I saw Steve Muench's blog entry this morning on - (broken link) orablogs and went over to Steve's site for a proper look as it sounded security related. Steve's post is titled "Providing Fixed JDBC Credentials from Custom Source" and talks about a customer question he has recently received from an Oracle consultant asking if it is possible to provide JDBC connection information in a place other than the bc4j.xcfg file. Steve has added an extra item to his undocumented samples page, number #38 titled "Set Fixed JDBC URL Connection to Custom Value from Alternative Source". In this example Steve has hard coded the connection information in a class called CustomJDBCURLInfoProvider.

I am never convinced about hard coding usernames and passwords inside application source code that is then deployed into a number of locations that are under less control than the configuration file could be - Yes I know that in a lot of clients neither the file or the Java will probably be secured. The Java source can be either reversed quite easily or a string utility or binary editor used to extract the password quite easily. Of course a configuration file does not need to be reversed!, it can be simply read if access is gained. BUT, as I am not an expert in Steve's Java areas it is harder for me to know about the whole security landscape used. My opinion would be that if presented with two choices of either hard coding the password in a configuration file or in the source code, I would choose the configuration file as there are better potentials for securing the file as there is a better chance of centralising it rather than having the password in multiple deployments of the Java classes. That said neither solution is great for strong security - This is no reflection on Steve's example.

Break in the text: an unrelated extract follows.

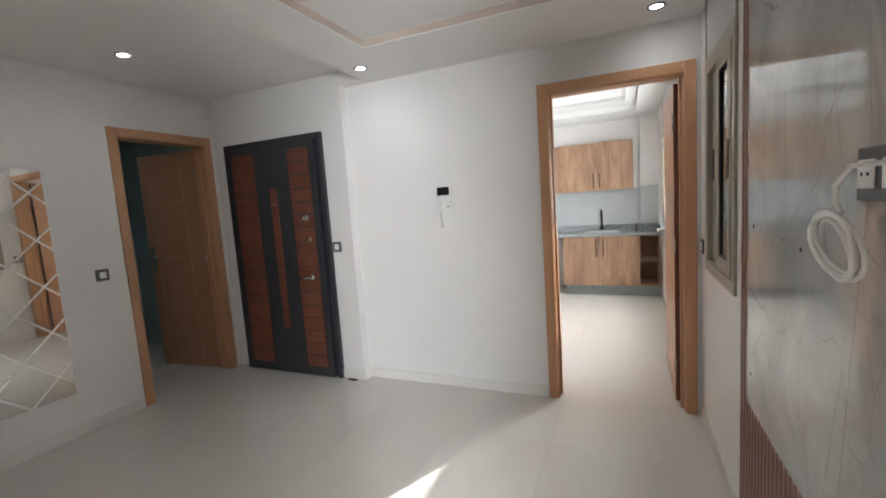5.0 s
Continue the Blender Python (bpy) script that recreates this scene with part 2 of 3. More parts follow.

If you are concerned with good security then look at password repository solutions, or do not store the password, have it passed in if possible or use solutions such as LDAP. Of course always use the least privilege principle. This means ensuring that the privileges assigned to the user who's password is stored or hard coded is set to the minimums possible, this is sometimes hard to do especially with existing systems but it is worth the effort. If you seriously reduce the privileges to only what is necessary you lessen the risk of an attacker being able to do anything with an account if he learns its password.